3. Grey Glen Check Suit
Few suits say spring like a glen check suit in worsted wool. The glen check suit is a staple of the Sean Connery, George Lazenby and Daniel Craig eras, in both black-and-white and black-and-grey colourways. While it’s less formal than a solid or striped blue or grey suit, Bond frequently wears his glen check suits for business and other daytime affairs. Finer checks are dressier while larger checks are sportier, but they are all somewhere in the middle of the spectrum between the most formal and the most sporty of suits. Lazenby’s suit is a Prince of Wales variant with a blue overcheck for some additional interest. Daniel Craig also wears blue glen check suits, for a stylish alternative to grey.
4. Tan Wool Gabardine Suit
The wool gabardine suit was a Bond staple in the 1980s, worn in shades of tan and fawn. It has a summer look, but wool gabardine’s tight weave makes it more of a spring suit. It’s an ideal suit for sunny locations but less formal occasions, similar to when a glen check suit would be appropriate. What it lacks in versatility it makes up for in style, and it’s perfect with or without a tie.
5. Grey Silk Suit
The silk suit is a flashy and luxurious look for spring, particularly in classic silk dupioni. Sean Connery wears it in From Russia with Love, and it’s a staple of Roger Moore’s 1970s style. It’s most Bondian in shades of grey, from dark charcoal grey to light silver grey. It’s not an easy suit to wear, and no occasion ever demands a silk suit, but it’s for the stylish man who loves tailoring. This is a suit that purely for social affairs and not for business, but as the suit becomes less common for work, the silk suit becomes more relevant as men are able to have more freedom when choosing their suits.
6. Navy Double-Breasted Blazer
The primary blazer of George Lazenby, Roger Moore and Pierce Brosnan eras is of the double-breasted sort. James Bond is most associated with single-breasted suits, but the double-breasted blazer appropriately recalls his naval uniform. It’s either in the classic 6×2 style (two buttons fasten on the right) or the more naval-influenced 6×3 style (all three buttons fasten on the right).

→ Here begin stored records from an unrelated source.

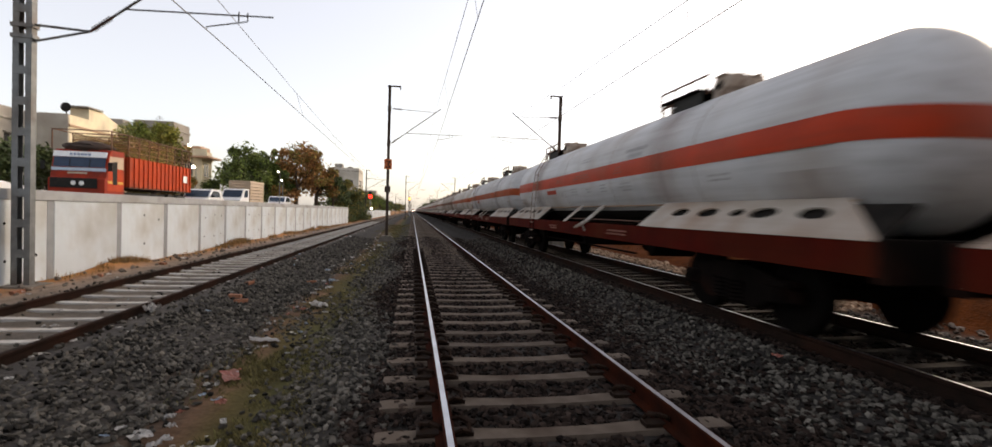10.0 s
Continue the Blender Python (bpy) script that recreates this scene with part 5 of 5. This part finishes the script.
box(bm, -hx, hx + 1.0, -hy - 0.9, hy, hz + 0.05, hz + 0.25, 0.02)
part("balcony_slab", bm, "pink_render", h)
bm = B()
box(bm, -hx, hx - 0.2, -hy + 0.2, hy, hz + 0.25, hz + 1.3)
part("upper_floor", bm, "pink_render", h)
bm = B()
box(bm, -hx + 0.2, hx + 0.8, -hy - 0.85, -hy - 0.8, hz + 0.25, hz + 0.95)
part("balcony_rail", bm, "cream", h)
h, hx, hy, hz = build_house("apartment_building", "distant grey apartment block with rows of dark windows", -25.3, -16.6, 148.0, 160.0, 1.0, 12.4, "pale_render",
                            [("y", u, z) for u in (-2.2, 0.0, 2.2) for z in (1.5, 4.4, 7.3)] + [("x", u, z) for u in (-4.0, -1.3, 1.4, 4.0) for z in (1.5, 4.4, 7.3)], "grey_render")
for x0, x1, z in ((-2.8, -0.8, 2.2), (0.8, 2.2, 1.4)):
    bm = B()
    box(bm, x0, x1, -3.0, 0.5, hz, hz + z)
    part("roof_room", bm, "grey_render", h)
for i in range(6):
    build_house("house", "far low house in the haze beyond the trees", -30.0 - 5 * (i % 3), -22.0 - 4 * (i % 2), 200.0 + 45 * i, 212.0 + 45 * i, 1.0, 7.5 + 2.0 * (i % 3), "cream" if i % 2 else "grey_render",
                [("y", u, z) for u in (-2.0, 1.0) for z in (1.3, 4.2)] + [("x", u, z) for u in (-3.0, 2.0) for z in (1.3, 4.2)])


# ---- trees ----
def leaves(name, tree, spots, n, size, mat, rng):
    """Many small bent leaves gathered in clumps round the given spots (x, y, z, radius)."""
    verts, faces = [], []
    for k in range(n):
        x, y, z, r = rng.choice(spots)
        d = Vector((rng.gauss(0, 1), rng.gauss(0, 1), rng.gauss(0, 0.8)))
        p = Vector((x, y, z)) + d.normalized() * r * rng.random() ** 0.45
        a = Vector((rng.gauss(0, 1), rng.gauss(0, 1), rng.gauss(0, 0.6))).normalized()
        b = a.cross(Vector((rng.gauss(0, 1), rng.gauss(0, 1), rng.gauss(0, 1)))).normalized()
        s = size * rng.uniform(0.6, 1.4)
        c = a.cross(b) * s * 0.25
        i = len(verts)
        verts += [p - a * s, p + b * s * 0.5 + c, p + a * s, p - b * s * 0.5 + c]
        faces += [(i, i + 1, i + 2), (i, i + 2, i + 3)]
    ob = new(name, mesh_of(name, verts, faces, [mat]))
    ob.parent = tree
    return ob


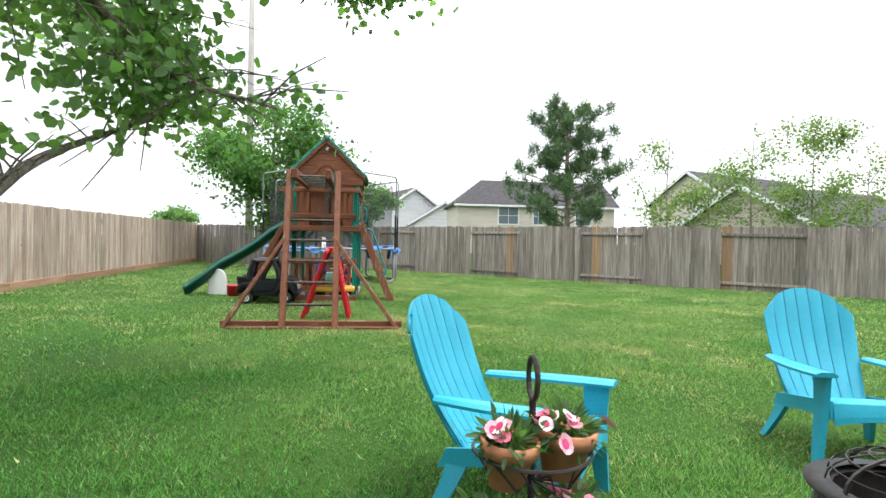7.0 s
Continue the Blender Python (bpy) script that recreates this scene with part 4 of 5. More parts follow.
M["kidred"] = plastic("faded_red_plastic", (0.55, 0.035, 0.07), 0.45)
M["kidblue"] = plastic("royal_blue_plastic", (0.01, 0.09, 0.40), 0.45)
kid_chair("toddler_chair", M["kidred"], pose(15.70, 4.13, 0.108, 0, 0, -40), "small faded red plastic toddler chair")
kid_chair("toddler_chair", M["kidblue"], pose(15.95, 4.62, 0.108, 0, 0, -35), "small royal blue plastic toddler chair")
M["maroon"] = plastic("maroon_sand_table", (0.20, 0.012, 0.02), 0.5)
M["tan"] = plastic("tan_table_leg", (0.36, 0.27, 0.15), 0.6)
sand = thing("sand_table", pose(15.0, 4.62, 0.0), "maroon toddler sand table on tan legs full of toys", "toy table")
part("tub", box(-0.36, -0.27, 0.28, 0.36, 0.27, 0.30, 0.004), M["maroon"], sand)
for x0, y0, x1, y1 in ((-0.38, -0.29, 0.38, -0.25), (-0.38, 0.25, 0.38, 0.29), (-0.38, -0.25, -0.34, 0.25), (0.34, -0.25, 0.38, 0.25)):
    part("tub_side", box(x0, y0, 0.26, x1, y1, 0.42, 0.012), M["maroon"], sand)
for i in range(7):
    part("tub_rib", box(-0.34 + i * 0.105, -0.302, 0.37, -0.27 + i * 0.105, -0.288, 0.42, 0.005), M["maroon"], sand)
part("sand", box(-0.34, -0.25, 0.30, 0.34, 0.25, 0.37, 0.01), M["tan"], sand, "damp brown sand")
for x in (-0.29, 0.29):
    for y in (-0.20, 0.20):
        part("leg", box(x - 0.075, y - 0.06, 0.0, x + 0.075, y + 0.06, 0.27, 0.012), M["tan"], sand)
rt = random.Random(12)
toymats = [M["red"], M["yellow"], M["kidblue"], M["green_roof"], M["beige"], plastic("purple_plastic", (0.12, 0.03, 0.30)), M["tan"]]
for i in range(15):
    x, y = 15.0 + rt.uniform(-0.28, 0.28), 4.62 + rt.uniform(-0.2, 0.2)
    tm = toymats[i % 7]
    k = rt.uniform(0.03, 0.055)
    if i % 3 == 0:
        t = thing("sand_bucket", pose(x, y, 0.37, rt.uniform(-25, 25), rt.uniform(-25, 25), 0), "small coloured plastic sand bucket", "toy", "sand toys")
        part("bucket", lathe([(k * 0.7, 0), (k, k * 1.4), (k * 1.1, k * 1.45), (k * 0.9, k * 1.4), (k * 0.6, 0.01)], 14), tm, t, smooth=True)
        part("bail", tube([(k * math.cos(a), 0, k * 1.4 + 0.6 * k * math.sin(a)) for a in [j * math.pi / 8 for j in range(9)]], 0.003, 4), tm, t)
    else:
        t = thing("sand_shovel", pose(x, y, 0.385, rt.uniform(-30, 30), rt.uniform(-30, 30), rt.uniform(0, 360)), "small coloured plastic sand shovel", "toy", "sand toys")
        part("scoop", add_sheet(bmesh.new(), lambda u, v, s: (0.08 * u, (v - 0.5) * 0.065 * (1 - 0.3 * u), 0.022 * (2 * v - 1) ** 2 + 0.006 * s), 4, 5, True), tm, t)
        part("handle", tube([(0, 0, 0.005), (-0.07, 0, 0.012), (-0.10, 0, 0.012)], [0.008, 0.007, 0.011], 6), tm, t)


def ball(name, x, y, z, r, mat, label, patches=None):
    th = thing(name, pose(x, y, z + r), label, "ball")
    b = bmesh.new()
    bmesh.ops.create_icosphere(b, subdivisions=3, radius=r)
    part("shell", b, mat, th, smooth=True)
    for k in range(6 if patches else 0):
        d = Vector((math.cos(k * 2.4) * 0.9, math.sin(k * 2.4) * 0.9, -0.7 + 0.28 * k)).normalized()
        part("patch", lathe([(r * 0.33, 0.93 * r), (r * 0.18, r * 0.995), (0.002, r * 1.005)], 5, d.to_track_quat("Z", "Y").to_matrix().to_4x4(), False), patches, th)
    return th


ball("white_ball", 14.52, 4.08, 0.0, 0.085, M["board"], "plain white rubber ball in the corner of the sandbox")
ball("spiky_ball", 14.70, 4.35, 0.0, 0.08, toymats[5], "purple knobbly rubber ball behind the railing", toymats[5])
ball("soccer_ball", 14.55, 4.95, 0.0, 0.10, M["board"], "white and navy soccer ball beside the sand table", M["kidblue"])
ball("soccer_ball", 16.06, 4.95, 0.108, 0.10, M["board"], "white and black soccer ball on the wooden floor", M["black"])
ball("blue_ball", 14.46, 4.75, 0.0, 0.07, plastic("cyan_ball", (0.02, 0.32, 0.48)), "small light blue ball behind the lower railing")
# shelf with toys beside the tower
M["grey_pl"] = plastic("pale_grey_plastic", (0.55, 0.53, 0.48), 0.5)
shelf = thing("plastic_shelf", pose(16.93, 4.42, 0), "pale grey plastic two-tier shelf of toys", "shelf")
for z in (0.06, 0.48):
    part("shelf_board", box(-0.15, -0.36, z, 0.15, 0.36, z + 0.05, 0.01), M["grey_pl"], shelf)
for x in (-0.125, 0.125):
    for y in (-0.33, 0.33):
        part("leg", box(x - 0.025, y - 0.025, 0, x + 0.025, y + 0.025, 0.5, 0.008), M["grey_pl"], shelf)
crate = thing("milk_crate", pose(16.93, 4.60, 0.53), "black plastic milk crate on the shelf", "crate")
for z in (0.0, 0.10, 0.22):
    for a, c in (((-0.15, -0.15), (0.15, -0.15)), ((0.15, -0.15), (0.15, 0.15)), ((0.15, 0.15), (-0.15, 0.15)), ((-0.15, 0.15), (-0.15, -0.15))):
        part("crate_bar", beam((*a, z + 0.012), (*c, z + 0.012), 0.012, 0.024, 0.002), bk, crate)
for k in range(16):
    s, t = divmod(k, 4)
    o = -0.15 + 0.1 * t
    x, y = ((o, -0.15), (0.15, o), (-o, 0.15), (-0.15, -o))[s]
    part("crate_post", box(x - 0.009, y - 0.009, 0, x + 0.009, y + 0.009, 0.24, 0.002), bk, crate)
part("crate_floor", box(-0.15, -0.15, 0, 0.15, 0.15, 0.01, 0), bk, crate)
dig = thing("toy_digger", pose(16.93, 4.62, 0.54), "toy loader with raised yellow bucket", "toy")
part("body", box(-0.09, -0.06, 0.05, 0.09, 0.06, 0.16, 0.02), bk, dig)
part("arm", tube([(-0.02, 0, 0.14), (-0.06, -0.02, 0.27), (0.0, -0.03, 0.34)], 0.018, 6), bk, dig)
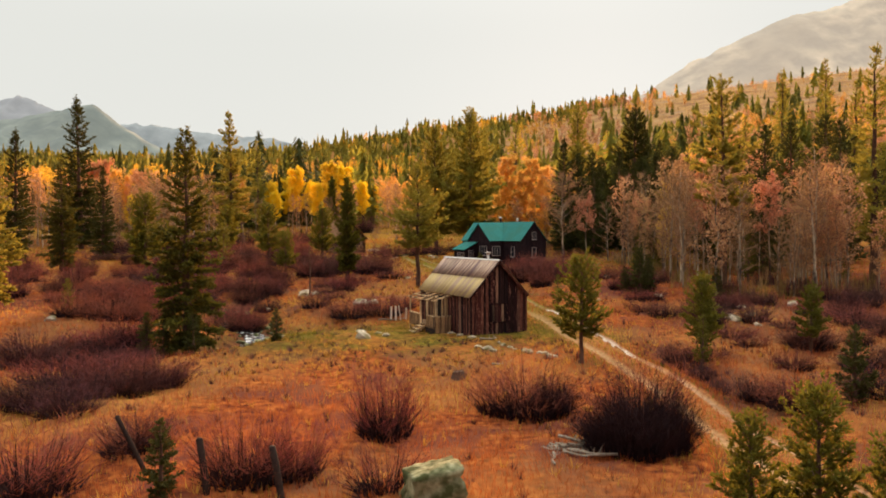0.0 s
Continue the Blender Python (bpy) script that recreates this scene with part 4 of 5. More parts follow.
def aspen_shape(seed, h, limbs, first, spread, leaves, leaf, twigs=3, forked=False):
    """Pale stem and limbs, fine twigs, and leaves where there are any."""
    rnd = random.Random(seed)
    wood, limb, fine, crown = Soup(), Soup(), Soup(), Soup()
    bendy = [Vector((rnd.uniform(-1, 1), rnd.uniform(-1, 1), 0)) * h * 0.012 * i / 4 for i in range(9)]
    spine = [Vector((0, 0, h * 0.93 * i / 8)) + bendy[i] for i in range(9)]
    r0 = 0.008 * h + 0.025
    wood.tube(spine, [r0 * (1 - i / 8.6) ** 0.9 for i in range(9)], 6)
    for b in range(limbs):
        u = first + (0.97 - first) * (b + rnd.random()) / limbs
        k = min(7, int(u * 8))
        p0 = spine[k].lerp(spine[k + 1], u * 8 - k)
        a = b * 2.4 + rnd.uniform(-0.5, 0.5)
        up = math.radians(rnd.uniform(22, 55) if not forked else rnd.uniform(15, 55))
        v = (u - first) / (1 - first)
        length = 1.2 * spread * (1.05 - v) ** 0.42 * min(1.0, 0.5 + 1.6 * v) * rnd.uniform(0.55, 1.2)
        d = Vector((math.cos(a) * math.cos(up), math.sin(a) * math.cos(up), math.sin(up)))
        mid = p0 + d * length * 0.5 + Vector((rnd.uniform(-1, 1), rnd.uniform(-1, 1), rnd.uniform(0, 1))) * 0.07 * length
        tip = p0 + d * length + Vector((0, 0, 0.2 * length))
        limb.tube([tuple(p0), tuple(mid), tuple(tip)], [0.3 * r0 * (1.2 - u) + 0.02, 0.014, 0.006], 3)
        for i in range(5):
            s = 0.25 + 0.15 * i + rnd.uniform(-0.06, 0.06)
            q = p0.lerp(mid, s / 0.5) if s < 0.5 else mid.lerp(tip, (s - 0.5) / 0.5)
            e = q + (d + Vector((rnd.uniform(-1, 1), rnd.uniform(-1, 1), rnd.uniform(-0.2, 0.9))) * 0.9).normalized() * length * rnd.uniform(0.25, 0.5)
            fine.blade(q, e, 0.026, rnd.uniform(0, 6.3))
            for _ in range(twigs):
                c = q.lerp(e, rnd.uniform(0.2, 0.95))
                fine.blade(c, c + (d * 0.5 + Vector((rnd.uniform(-1, 1), rnd.uniform(-1, 1), rnd.uniform(-0.3, 1)))).normalized() * rnd.uniform(0.4, 1.0), 0.018, rnd.uniform(0, 6.3))
            for _ in range(leaves):
                c = q.lerp(e, rnd.uniform(0.35, 1.1)) + Vector((rnd.gauss(0, 1), rnd.gauss(0, 1), rnd.gauss(0, 1))) * spread * 0.085
                x = Vector((rnd.uniform(-1, 1), rnd.uniform(-1, 1), rnd.uniform(-1, 1))).normalized()
                y = x.cross(Vector((rnd.uniform(-1, 1), rnd.uniform(-1, 1), rnd.uniform(-1, 1)))).normalized()
                z = leaf * rnd.uniform(0.6, 1.2)
                crown.add([tuple(c - x * z * 0.7 - y * z * 0.45), tuple(c + x * z * 0.75), tuple(c - x * z * 0.3 + y * z * 0.8)], [(0, 1, 2)])
    return wood, limb, fine, crown


def aspen(label, seed, h, leaf_mat=None, group="aspens of the valley", **how):
    t = thing("aspen", Matrix.Identity(4), label, "tree", group)
    wood, limb, fine, crown = aspen_shape(seed, h, **how)
    part("trunk", wood, BARK_PALE, t, "pale aspen trunk", True)
    part("limb_crown", limb, BARK_PALE, t, "thin pale limbs", True)["kind"] = "stuff"
    part("twig_haze", fine, TWIGS, t, "fine grey-brown twigs")["kind"] = "stuff"
    if crown.f:
        part("crown", crown, leaf_mat, t)
    return t, h


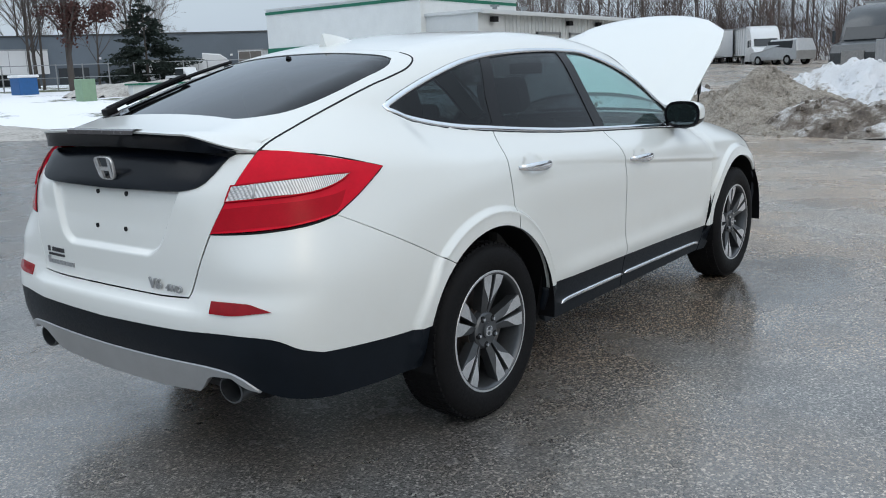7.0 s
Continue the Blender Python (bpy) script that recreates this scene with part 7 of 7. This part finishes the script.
# ---- stop sign board ----
sb = thing("gate_sign", "white warning board under a red stop sign", "sign")
SM = Matrix.Translation((13.7, -15.2, -0.05)) @ Matrix.Rotation(radians(-47), 4, "Z")
# the board faces -x in its own frame
slab("board", (-0.02, -0.48, 0.30), (0.02, 0.48, 1.64), SIGNWHITE, sb, "white board", 0.004, SM)
bm = bmesh.new()
ring = [SM @ Vector((-0.06, 0.28 * math.cos(math.pi / 8 + k * math.pi / 4), 1.80 + 0.28 * math.sin(math.pi / 8 + k * math.pi / 4))) for k in range(8)]
ring2 = [SM @ Vector((-0.03, 0.28 * math.cos(math.pi / 8 + k * math.pi / 4), 1.80 + 0.28 * math.sin(math.pi / 8 + k * math.pi / 4))) for k in range(8)]
v0, v1 = [bm.verts.new(p) for p in ring], [bm.verts.new(p) for p in ring2]
bm.faces.new(v0), bm.faces.new(v1[::-1])
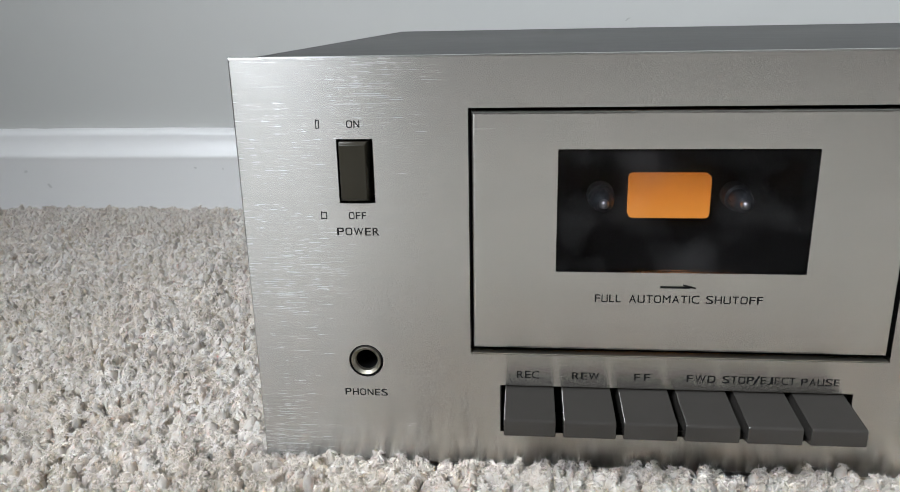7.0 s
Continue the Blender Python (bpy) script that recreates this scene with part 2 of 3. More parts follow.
def bulb_below(mat):
    """The lamp sits behind the lower half of its window: brighter there, dimmer at the top."""
    n = Nodes(mat)
    sep = n.node("ShaderNodeSeparateXYZ")
    n.link(n.coords(), sep.inputs[0])
    up = n.math("ADD", n.span(sep.outputs["Z"], 0.0, 1.0, 0.077, 0.092), n.span(n.noise(n.coords(), 60.0, 2.0), -0.2, 0.2))
    n.set("Emission Color", n.ramp(up, [(0.0, (1.0, 0.36, 0.05)), (0.45, (0.9, 0.29, 0.035)), (1.0, (0.58, 0.17, 0.015))]))


bulb_below(AMBER)
SCALE_ORANGE = glow("orange lit print", (1.0, 0.31, 0.085), 1.2)
SCALE_RED = glow("red lit print", (1.0, 0.03, 0.025), 1.0)
DOME = glow("amber lit dome", (1.0, 0.24, 0.014), 0.75, 420.0)
RIM = material("pinkish clear lens rim", (0.30, 0.21, 0.17), 0.3)
LENS_SIDE = plastic("dim amber lens side", (0.055, 0.022, 0.012), 0.3)
EDGE = glow("orange lit lens edge", (1.0, 0.28, 0.07), 0.045)
SMOKED = pane("smoked pane", (0.62, 0.62, 0.64), 0.03, 0.022)
CLEAR = pane("clear pane", (0.96, 0.96, 0.96), 0.02)
WALL = wall_paint("pale grey wall paint", (0.565, 0.568, 0.545), 0.5, 0.06)
TRIM = wall_paint("white gloss trim paint", (0.88, 0.88, 0.87), 0.3, 0.015)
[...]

It has either straight flap pockets or slanted pockets, and it always has double vents (except for the skydiving stuntman’s version in Moonraker). Bond’s blazers are made of wool serge, wool hopsack or wool doeskin, with the former two being best for spring temperatures. Roger Moore made this his signature look in his later years and wore one everywhere he went, demonstrating its versatility in cooler weather with grey flannel trousers or in warmer weather with tan wool gabardine trousers, just as Bond did.
7. Navy Raincoat
The raincoat is the most practical and essential item on this list. It rains infrequently in the Bond films, but Bond owns a cotton raincoat for when it does. Bond has raincoats in both tan and navy, and while both are highly versatile the latter has a more modern look that is more synonymous with the character. Ian Fleming dressed Bond in a dark blue raincoat in the On Her Majesty’s Secret Service novel. Daniel Craig’s navy raincoat in Casino Royale is the most visible of the series and sets the perfect example of a Bondian raincoat.
You forgot to add – something like a creamy, ecru suit.
Then again, I’m the one who missed out the most… I have a length of dark navy mohair that I planned to turn into a summer suit, but never got to (so far), as well as several other summery lengths.
This thing really takes time. And then some.
The cream suit is part of the summer wardrobe: https://www.bondsuits.com/the-top-007-tailored-outfits-of-a-summer-bond-wardrobe/
I suppose, if you’re as adventurous as I am, you could make the ecru suit a two-season piece. I don’t know how Spring is like in NY in general, but when she hits our Northwestern corner, a cream suit really looks befitting, and the right weave and weight makes perfect sense, too.
But again, I’m being very adventurous. I’d say, I could even wear an ecru suit in Winter, albeit heavier weight, of course.
Matt,
If I wanted to be pedantic, I would say that Bond’s plaid suit in OHMSS is actually worn in autumn between the September meeting of Bond and Tracy (as per the novel’s incipit) and that year’s Christmas. Scenes in Bern seem to have been shot in autumn as well as the filming started in October 1968 in Switzerland for the only occurence of rain in Bond film until Casino Royale. Once again it is cinema magic as the earlier late summer early autumn narration of the Portuguese scenes were shot after the Swiss scenes in spring 1969. But the suit is a perfect spring suit and an example of the overlap of spring and autumn wardrobes.
Best regards
I can confirm that the mohair suit is a thing of beauty, I got a brown one similar to the Quantum of Solace suit but with patch pockets just to reflect the more casual colour, and it’s easily my favourite suit. I’m looking to get a navy one once I find one in my price range.
If you’re considering getting a mohair suit stop considering and take the plunge.
My favorites in this list are the tuxedo (though I will never have an occasion where I need to wear one) and the navy mohair suit. I prefer a single breasted raincoat in khaki though which I have and love.
Reid, I just only had a velvet dinner coat last year myself. I feel you there.
Then again, how many occasions do any of us even have to wear any of them? Society has reached the lowest point, and it can’t even go up.
But admittedly, I have three lengths of mohair I need to turn into suits. Outside of that, anything at or over 1000 grams in weight for rainy and wintery suit is a priority.
I certainly agree that our society has lost a lot of altitude insofar as sartorial elegance and then some. However do not weaken and choose beauty even in our progressively ugly world . Fail not.